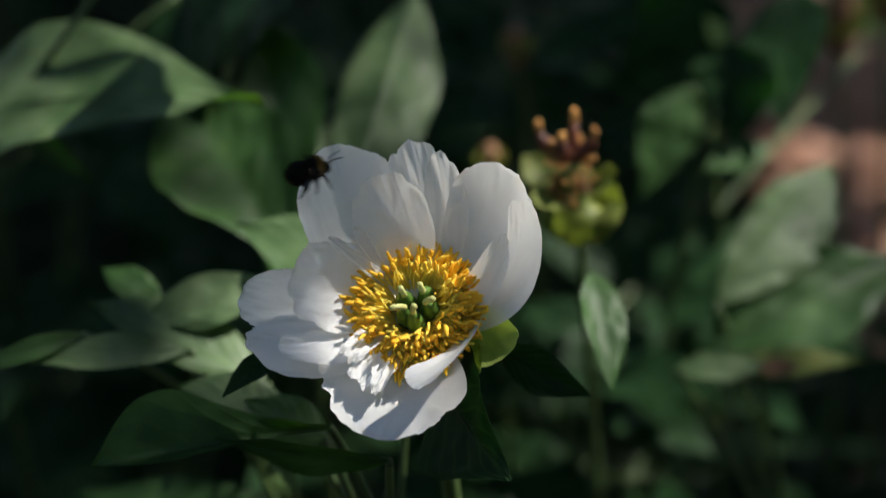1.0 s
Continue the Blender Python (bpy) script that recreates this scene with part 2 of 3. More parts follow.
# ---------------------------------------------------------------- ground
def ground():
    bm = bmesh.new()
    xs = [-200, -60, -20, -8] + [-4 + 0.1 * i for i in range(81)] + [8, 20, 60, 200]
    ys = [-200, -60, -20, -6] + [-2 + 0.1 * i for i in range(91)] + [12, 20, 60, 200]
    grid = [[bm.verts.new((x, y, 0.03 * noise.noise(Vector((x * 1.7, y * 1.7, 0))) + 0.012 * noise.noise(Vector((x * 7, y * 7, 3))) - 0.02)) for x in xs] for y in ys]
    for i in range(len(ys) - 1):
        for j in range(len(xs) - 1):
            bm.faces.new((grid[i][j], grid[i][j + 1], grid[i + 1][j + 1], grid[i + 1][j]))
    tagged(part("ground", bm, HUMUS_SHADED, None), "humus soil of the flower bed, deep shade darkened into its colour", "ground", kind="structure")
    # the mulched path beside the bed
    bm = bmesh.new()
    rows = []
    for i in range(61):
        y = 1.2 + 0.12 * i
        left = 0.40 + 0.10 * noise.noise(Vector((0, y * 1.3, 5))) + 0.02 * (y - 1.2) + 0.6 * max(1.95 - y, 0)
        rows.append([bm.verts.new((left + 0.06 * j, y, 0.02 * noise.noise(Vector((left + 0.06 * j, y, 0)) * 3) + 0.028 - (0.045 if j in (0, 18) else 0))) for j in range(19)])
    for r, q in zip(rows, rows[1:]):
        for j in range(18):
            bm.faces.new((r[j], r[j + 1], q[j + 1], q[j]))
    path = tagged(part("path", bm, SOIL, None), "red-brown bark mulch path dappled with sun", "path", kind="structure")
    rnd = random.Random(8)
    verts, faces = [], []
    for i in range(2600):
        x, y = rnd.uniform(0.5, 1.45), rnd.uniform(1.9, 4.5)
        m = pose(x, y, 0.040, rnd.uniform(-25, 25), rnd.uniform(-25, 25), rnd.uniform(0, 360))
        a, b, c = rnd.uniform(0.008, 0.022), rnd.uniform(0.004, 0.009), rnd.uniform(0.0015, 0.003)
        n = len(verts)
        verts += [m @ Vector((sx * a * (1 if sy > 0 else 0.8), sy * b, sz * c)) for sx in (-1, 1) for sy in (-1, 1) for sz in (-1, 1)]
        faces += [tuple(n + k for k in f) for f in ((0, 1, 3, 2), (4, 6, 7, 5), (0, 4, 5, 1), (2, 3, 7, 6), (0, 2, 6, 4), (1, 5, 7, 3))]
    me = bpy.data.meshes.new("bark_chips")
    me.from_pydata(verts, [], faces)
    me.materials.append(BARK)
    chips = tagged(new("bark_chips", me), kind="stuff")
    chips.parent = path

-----

Without the pictures, repeat the listing above exactly.

1.0 s
Continue the Blender Python (bpy) script that recreates this scene with part 2 of 3. More parts follow.
# ---------------------------------------------------------------- ground
def ground():
    bm = bmesh.new()
    xs = [-200, -60, -20, -8] + [-4 + 0.1 * i for i in range(81)] + [8, 20, 60, 200]
    ys = [-200, -60, -20, -6] + [-2 + 0.1 * i for i in range(91)] + [12, 20, 60, 200]
    grid = [[bm.verts.new((x, y, 0.03 * noise.noise(Vector((x * 1.7, y * 1.7, 0))) + 0.012 * noise.noise(Vector((x * 7, y * 7, 3))) - 0.02)) for x in xs] for y in ys]
    for i in range(len(ys) - 1):
        for j in range(len(xs) - 1):
            bm.faces.new((grid[i][j], grid[i][j + 1], grid[i + 1][j + 1], grid[i + 1][j]))
    tagged(part("ground", bm, HUMUS_SHADED, None), "humus soil of the flower bed, deep shade darkened into its colour", "ground", kind="structure")
    # the mulched path beside the bed
    bm = bmesh.new()
    rows = []
    for i in range(61):
        y = 1.2 + 0.12 * i
        left = 0.40 + 0.10 * noise.noise(Vector((0, y * 1.3, 5))) + 0.02 * (y - 1.2) + 0.6 * max(1.95 - y, 0)
        rows.append([bm.verts.new((left + 0.06 * j, y, 0.02 * noise.noise(Vector((left + 0.06 * j, y, 0)) * 3) + 0.028 - (0.045 if j in (0, 18) else 0))) for j in range(19)])
    for r, q in zip(rows, rows[1:]):
        for j in range(18):
            bm.faces.new((r[j], r[j + 1], q[j + 1], q[j]))
    path = tagged(part("path", bm, SOIL, None), "red-brown bark mulch path dappled with sun", "path", kind="structure")
    rnd = random.Random(8)
    verts, faces = [], []
    for i in range(2600):
        x, y = rnd.uniform(0.5, 1.45), rnd.uniform(1.9, 4.5)
        m = pose(x, y, 0.040, rnd.uniform(-25, 25), rnd.uniform(-25, 25), rnd.uniform(0, 360))
        a, b, c = rnd.uniform(0.008, 0.022), rnd.uniform(0.004, 0.009), rnd.uniform(0.0015, 0.003)
        n = len(verts)
        verts += [m @ Vector((sx * a * (1 if sy > 0 else 0.8), sy * b, sz * c)) for sx in (-1, 1) for sy in (-1, 1) for sz in (-1, 1)]
        faces += [tuple(n + k for k in f) for f in ((0, 1, 3, 2), (4, 6, 7, 5), (0, 4, 5, 1), (2, 3, 7, 6), (0, 2, 6, 4), (1, 5, 7, 3))]
    me = bpy.data.meshes.new("bark_chips")
    me.from_pydata(verts, [], faces)
    me.materials.append(BARK)
    chips = tagged(new("bark_chips", me), kind="stuff")
    chips.parent = path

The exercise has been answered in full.